Following the cancellation of Miles M.52, Brown said he felt “deep disappointment, total frustration, burning anger and heartfelt sympathy for other members of the team.” 

During the 1950s Brown worked at the United States Naval Test Pilot School, where he flew a number of aircraft, including 36 types of helicopters, and he was used to promote British inventions such as the angled flight deck.  

As the years passed Brown continued to climb the British Navy and Royal Air Force hierarchy and became a Commander for both sections of the British armed forces.  

In 1957, Brown was also given the responsibility to rebuild the German naval aviation which eventually saw the country’s aircraft integrated into NATO.  

Brown’s last position in the Royal Navy was as Captain at HMS Fulmar, then the Royal Naval Air Station, Lossiemouth and in 1969 he was appointed Naval Aide-de-Camp to Queen Elizabeth II.  

When Winkle (the nickname given to the smallest pilot in the Royal Navy) passed away on February 21, 2016, he was the most-decorated pilot in the history of the Royal Navy. 

Officially his title was, Captain Eric Melrose Brown CBE, DSC, AFC, KCVSA, PhD Hon FRAeS, RN and he has been uniquely given the Distinguished Service Cross as well as the Air Force Cross.   

He was a man of many incredible aviation firsts and in total flew 487 different types of aircraft – a world record that will never be beaten. 

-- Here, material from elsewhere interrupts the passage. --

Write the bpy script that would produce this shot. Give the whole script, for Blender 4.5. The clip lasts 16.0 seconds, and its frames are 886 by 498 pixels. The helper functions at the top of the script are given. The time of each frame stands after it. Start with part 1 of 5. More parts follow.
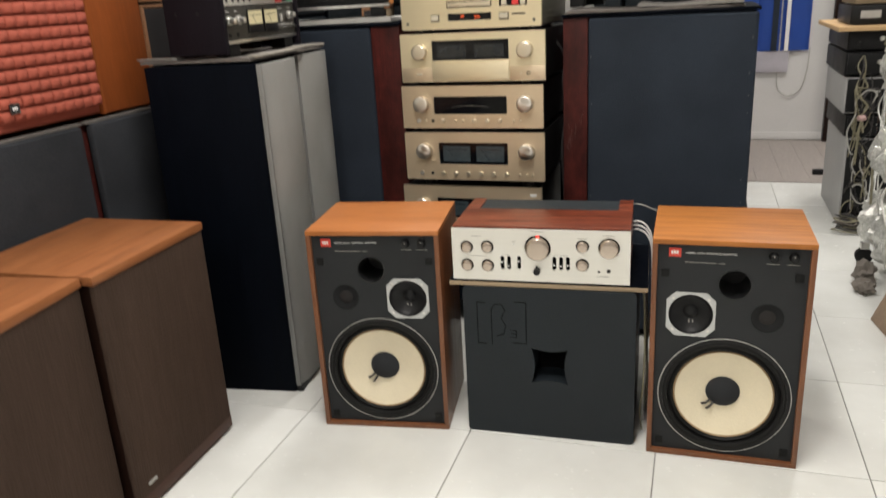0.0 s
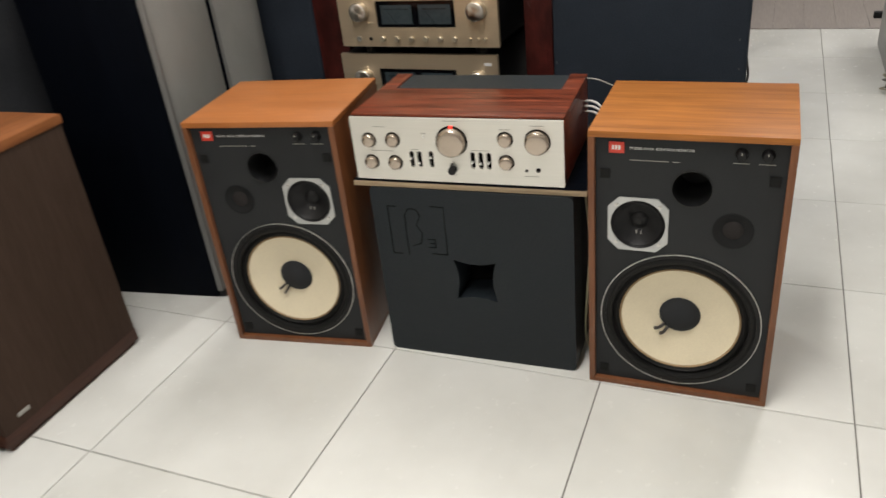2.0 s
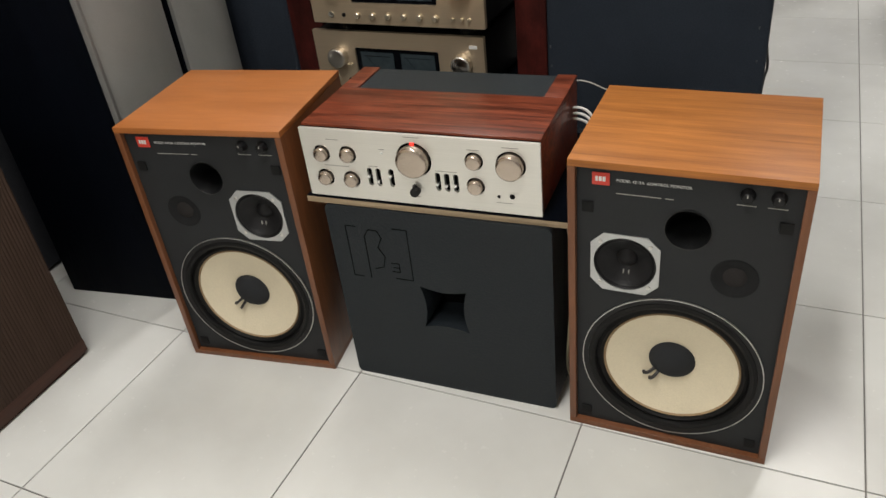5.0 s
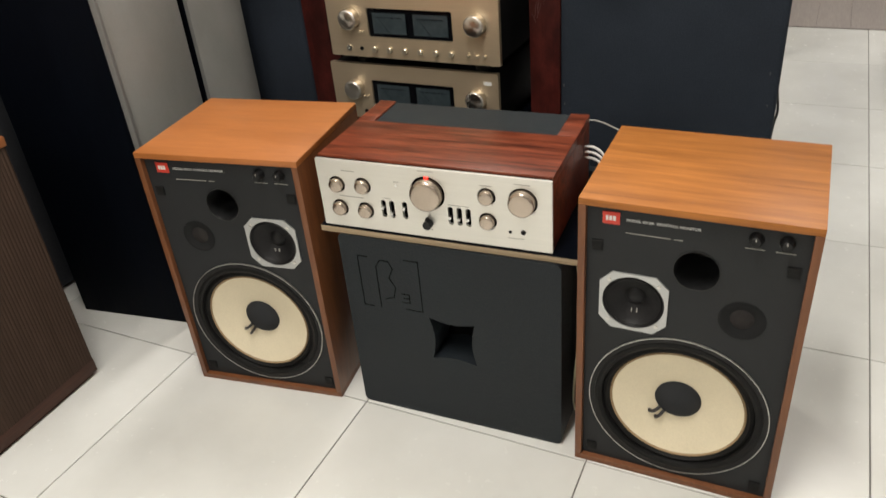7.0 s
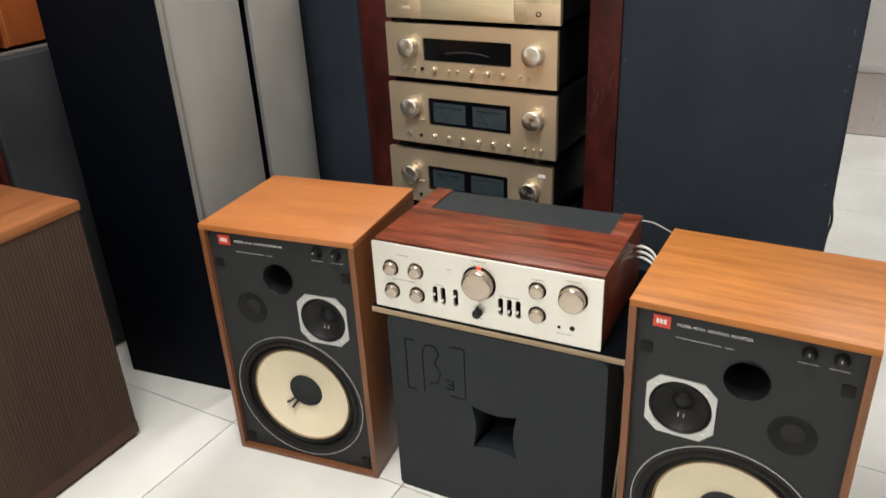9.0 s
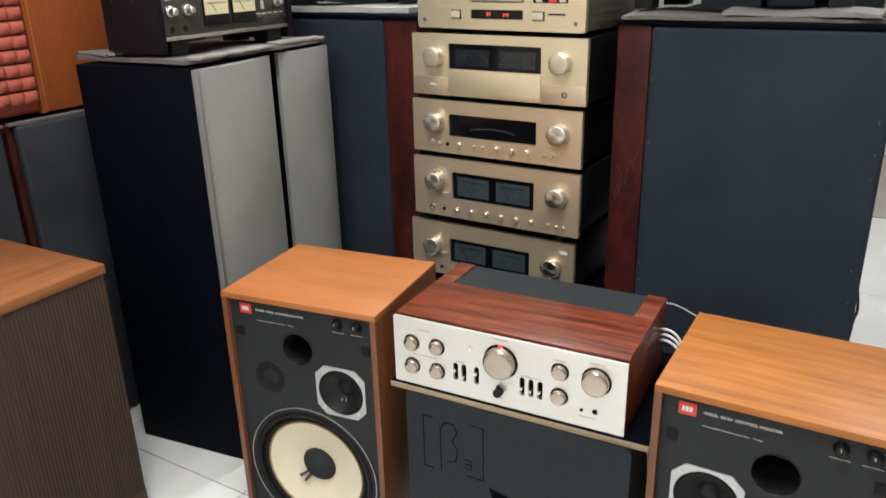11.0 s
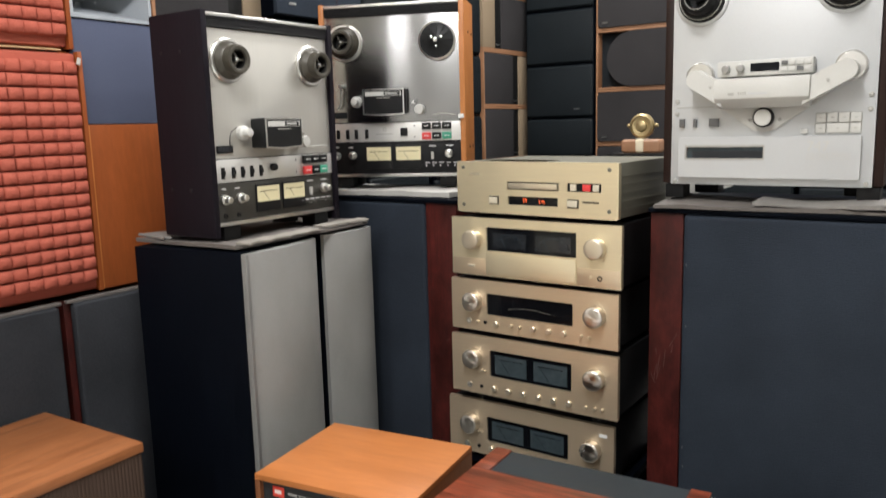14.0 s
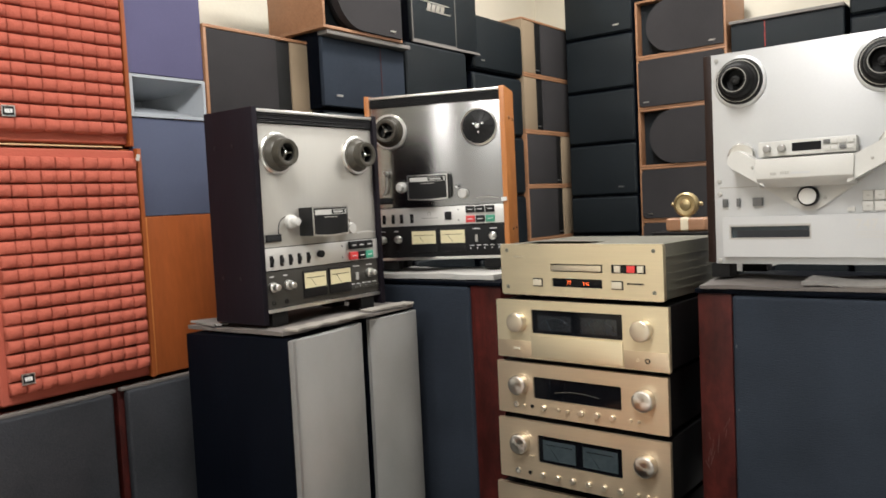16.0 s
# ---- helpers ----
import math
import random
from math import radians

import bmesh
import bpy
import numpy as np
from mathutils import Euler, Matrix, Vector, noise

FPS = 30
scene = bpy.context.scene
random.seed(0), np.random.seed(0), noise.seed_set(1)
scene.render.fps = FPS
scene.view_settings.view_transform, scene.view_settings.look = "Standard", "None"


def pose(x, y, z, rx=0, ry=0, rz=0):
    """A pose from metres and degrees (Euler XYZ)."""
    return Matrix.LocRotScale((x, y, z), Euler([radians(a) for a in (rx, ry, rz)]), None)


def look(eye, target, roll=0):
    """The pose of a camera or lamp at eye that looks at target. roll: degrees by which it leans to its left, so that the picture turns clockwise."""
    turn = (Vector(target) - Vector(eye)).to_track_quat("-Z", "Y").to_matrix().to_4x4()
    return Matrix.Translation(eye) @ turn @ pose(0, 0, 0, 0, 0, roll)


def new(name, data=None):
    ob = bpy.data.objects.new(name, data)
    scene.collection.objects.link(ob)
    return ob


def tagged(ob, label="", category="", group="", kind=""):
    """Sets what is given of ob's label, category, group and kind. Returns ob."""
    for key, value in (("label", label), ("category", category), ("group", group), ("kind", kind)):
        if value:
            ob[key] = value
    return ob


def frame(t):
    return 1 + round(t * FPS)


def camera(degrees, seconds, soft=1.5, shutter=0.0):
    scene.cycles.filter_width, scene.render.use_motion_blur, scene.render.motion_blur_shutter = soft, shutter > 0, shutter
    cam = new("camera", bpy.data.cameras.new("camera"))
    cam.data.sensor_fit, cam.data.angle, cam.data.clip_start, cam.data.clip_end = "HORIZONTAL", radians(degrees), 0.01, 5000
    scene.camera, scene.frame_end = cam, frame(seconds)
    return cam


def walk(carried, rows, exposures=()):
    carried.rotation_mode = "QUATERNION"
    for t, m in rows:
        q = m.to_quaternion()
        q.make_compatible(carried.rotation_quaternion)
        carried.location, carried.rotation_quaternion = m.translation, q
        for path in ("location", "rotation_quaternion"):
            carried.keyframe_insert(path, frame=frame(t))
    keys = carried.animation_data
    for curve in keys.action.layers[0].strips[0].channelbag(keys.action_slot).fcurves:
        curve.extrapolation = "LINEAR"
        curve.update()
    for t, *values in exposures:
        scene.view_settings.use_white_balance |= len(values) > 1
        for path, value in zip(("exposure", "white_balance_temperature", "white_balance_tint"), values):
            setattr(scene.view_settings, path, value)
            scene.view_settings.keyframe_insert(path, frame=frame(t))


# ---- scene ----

At the time of his death Brown was the record holder for the most flight deck take-offs and landings (2,407 and 2,271 respectively) performed and in 1945 he also became the first person to land a jet engine powered aircraft on an aircraft carrier. 

His friend Paul Beaver believes that Brown cheated death 23 times during his flying career.  

“I reckon at least 23 – perhaps more,” Beaver told The Herald. “He should not have survived his first combat mission. But he did. And that was through sheer tenacity, bloody-mindedness and being prepared.”